**Supplied information:**

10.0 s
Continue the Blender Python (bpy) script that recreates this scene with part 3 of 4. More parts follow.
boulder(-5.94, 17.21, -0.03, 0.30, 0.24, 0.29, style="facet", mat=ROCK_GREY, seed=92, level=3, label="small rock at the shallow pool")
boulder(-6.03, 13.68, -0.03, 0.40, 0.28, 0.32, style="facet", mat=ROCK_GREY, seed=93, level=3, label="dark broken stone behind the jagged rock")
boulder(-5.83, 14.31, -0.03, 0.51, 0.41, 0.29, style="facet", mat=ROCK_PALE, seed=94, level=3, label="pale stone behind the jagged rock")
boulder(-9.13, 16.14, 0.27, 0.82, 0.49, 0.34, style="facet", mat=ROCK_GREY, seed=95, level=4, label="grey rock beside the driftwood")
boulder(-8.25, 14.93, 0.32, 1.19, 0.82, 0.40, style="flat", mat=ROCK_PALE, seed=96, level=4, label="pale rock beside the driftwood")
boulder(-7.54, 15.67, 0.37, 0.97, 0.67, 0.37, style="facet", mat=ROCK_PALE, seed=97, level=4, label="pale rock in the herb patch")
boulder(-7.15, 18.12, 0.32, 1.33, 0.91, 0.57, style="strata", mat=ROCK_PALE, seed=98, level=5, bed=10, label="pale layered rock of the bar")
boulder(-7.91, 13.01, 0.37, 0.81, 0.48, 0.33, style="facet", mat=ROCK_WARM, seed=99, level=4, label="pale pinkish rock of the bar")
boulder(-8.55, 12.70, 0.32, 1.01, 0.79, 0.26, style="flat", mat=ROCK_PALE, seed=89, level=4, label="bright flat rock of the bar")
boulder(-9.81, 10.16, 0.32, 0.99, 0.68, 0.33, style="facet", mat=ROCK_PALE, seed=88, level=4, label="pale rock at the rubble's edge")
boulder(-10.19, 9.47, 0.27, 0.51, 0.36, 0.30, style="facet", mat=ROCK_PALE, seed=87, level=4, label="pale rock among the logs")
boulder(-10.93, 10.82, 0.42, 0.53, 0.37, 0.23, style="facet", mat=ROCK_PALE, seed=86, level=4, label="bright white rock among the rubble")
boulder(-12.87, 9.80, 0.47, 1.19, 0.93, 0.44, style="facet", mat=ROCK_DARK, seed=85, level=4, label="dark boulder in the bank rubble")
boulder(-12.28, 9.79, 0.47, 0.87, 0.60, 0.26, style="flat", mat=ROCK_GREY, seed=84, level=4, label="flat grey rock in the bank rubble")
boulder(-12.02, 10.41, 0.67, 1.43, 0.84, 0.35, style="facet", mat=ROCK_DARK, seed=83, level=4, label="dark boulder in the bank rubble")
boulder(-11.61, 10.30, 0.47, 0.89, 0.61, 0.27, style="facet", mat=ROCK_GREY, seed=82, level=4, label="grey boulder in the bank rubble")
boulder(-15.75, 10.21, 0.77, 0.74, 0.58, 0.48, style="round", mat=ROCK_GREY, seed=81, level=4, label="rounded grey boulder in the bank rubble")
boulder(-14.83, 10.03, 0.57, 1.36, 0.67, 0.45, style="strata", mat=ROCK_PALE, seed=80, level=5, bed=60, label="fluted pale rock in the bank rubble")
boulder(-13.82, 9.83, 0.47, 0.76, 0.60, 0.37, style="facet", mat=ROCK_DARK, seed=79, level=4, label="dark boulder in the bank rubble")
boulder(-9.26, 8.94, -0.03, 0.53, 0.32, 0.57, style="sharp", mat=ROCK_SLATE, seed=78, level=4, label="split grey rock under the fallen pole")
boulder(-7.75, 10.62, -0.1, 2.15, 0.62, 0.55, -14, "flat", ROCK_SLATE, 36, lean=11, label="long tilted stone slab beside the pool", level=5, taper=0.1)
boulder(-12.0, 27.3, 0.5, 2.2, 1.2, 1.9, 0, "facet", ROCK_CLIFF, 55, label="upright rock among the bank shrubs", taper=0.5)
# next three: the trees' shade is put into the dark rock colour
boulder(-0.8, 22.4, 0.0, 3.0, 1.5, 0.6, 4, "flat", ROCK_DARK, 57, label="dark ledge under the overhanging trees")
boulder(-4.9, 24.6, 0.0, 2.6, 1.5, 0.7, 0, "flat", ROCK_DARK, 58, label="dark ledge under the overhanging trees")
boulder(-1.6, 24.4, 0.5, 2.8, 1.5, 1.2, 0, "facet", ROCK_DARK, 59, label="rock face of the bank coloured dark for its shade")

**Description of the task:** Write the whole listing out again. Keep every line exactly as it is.

**Answer in full:**
10.0 s
Continue the Blender Python (bpy) script that recreates this scene with part 3 of 4. More parts follow.
boulder(-5.94, 17.21, -0.03, 0.30, 0.24, 0.29, style="facet", mat=ROCK_GREY, seed=92, level=3, label="small rock at the shallow pool")
boulder(-6.03, 13.68, -0.03, 0.40, 0.28, 0.32, style="facet", mat=ROCK_GREY, seed=93, level=3, label="dark broken stone behind the jagged rock")
boulder(-5.83, 14.31, -0.03, 0.51, 0.41, 0.29, style="facet", mat=ROCK_PALE, seed=94, level=3, label="pale stone behind the jagged rock")
boulder(-9.13, 16.14, 0.27, 0.82, 0.49, 0.34, style="facet", mat=ROCK_GREY, seed=95, level=4, label="grey rock beside the driftwood")
boulder(-8.25, 14.93, 0.32, 1.19, 0.82, 0.40, style="flat", mat=ROCK_PALE, seed=96, level=4, label="pale rock beside the driftwood")
boulder(-7.54, 15.67, 0.37, 0.97, 0.67, 0.37, style="facet", mat=ROCK_PALE, seed=97, level=4, label="pale rock in the herb patch")
boulder(-7.15, 18.12, 0.32, 1.33, 0.91, 0.57, style="strata", mat=ROCK_PALE, seed=98, level=5, bed=10, label="pale layered rock of the bar")
boulder(-7.91, 13.01, 0.37, 0.81, 0.48, 0.33, style="facet", mat=ROCK_WARM, seed=99, level=4, label="pale pinkish rock of the bar")
boulder(-8.55, 12.70, 0.32, 1.01, 0.79, 0.26, style="flat", mat=ROCK_PALE, seed=89, level=4, label="bright flat rock of the bar")
boulder(-9.81, 10.16, 0.32, 0.99, 0.68, 0.33, style="facet", mat=ROCK_PALE, seed=88, level=4, label="pale rock at the rubble's edge")
boulder(-10.19, 9.47, 0.27, 0.51, 0.36, 0.30, style="facet", mat=ROCK_PALE, seed=87, level=4, label="pale rock among the logs")
boulder(-10.93, 10.82, 0.42, 0.53, 0.37, 0.23, style="facet", mat=ROCK_PALE, seed=86, level=4, label="bright white rock among the rubble")
boulder(-12.87, 9.80, 0.47, 1.19, 0.93, 0.44, style="facet", mat=ROCK_DARK, seed=85, level=4, label="dark boulder in the bank rubble")
boulder(-12.28, 9.79, 0.47, 0.87, 0.60, 0.26, style="flat", mat=ROCK_GREY, seed=84, level=4, label="flat grey rock in the bank rubble")
boulder(-12.02, 10.41, 0.67, 1.43, 0.84, 0.35, style="facet", mat=ROCK_DARK, seed=83, level=4, label="dark boulder in the bank rubble")
boulder(-11.61, 10.30, 0.47, 0.89, 0.61, 0.27, style="facet", mat=ROCK_GREY, seed=82, level=4, label="grey boulder in the bank rubble")
boulder(-15.75, 10.21, 0.77, 0.74, 0.58, 0.48, style="round", mat=ROCK_GREY, seed=81, level=4, label="rounded grey boulder in the bank rubble")
boulder(-14.83, 10.03, 0.57, 1.36, 0.67, 0.45, style="strata", mat=ROCK_PALE, seed=80, level=5, bed=60, label="fluted pale rock in the bank rubble")
boulder(-13.82, 9.83, 0.47, 0.76, 0.60, 0.37, style="facet", mat=ROCK_DARK, seed=79, level=4, label="dark boulder in the bank rubble")
boulder(-9.26, 8.94, -0.03, 0.53, 0.32, 0.57, style="sharp", mat=ROCK_SLATE, seed=78, level=4, label="split grey rock under the fallen pole")
boulder(-7.75, 10.62, -0.1, 2.15, 0.62, 0.55, -14, "flat", ROCK_SLATE, 36, lean=11, label="long tilted stone slab beside the pool", level=5, taper=0.1)
boulder(-12.0, 27.3, 0.5, 2.2, 1.2, 1.9, 0, "facet", ROCK_CLIFF, 55, label="upright rock among the bank shrubs", taper=0.5)
# next three: the trees' shade is put into the dark rock colour
boulder(-0.8, 22.4, 0.0, 3.0, 1.5, 0.6, 4, "flat", ROCK_DARK, 57, label="dark ledge under the overhanging trees")
boulder(-4.9, 24.6, 0.0, 2.6, 1.5, 0.7, 0, "flat", ROCK_DARK, 58, label="dark ledge under the overhanging trees")
boulder(-1.6, 24.4, 0.5, 2.8, 1.5, 1.2, 0, "facet", ROCK_DARK, 59, label="rock face of the bank coloured dark for its shade")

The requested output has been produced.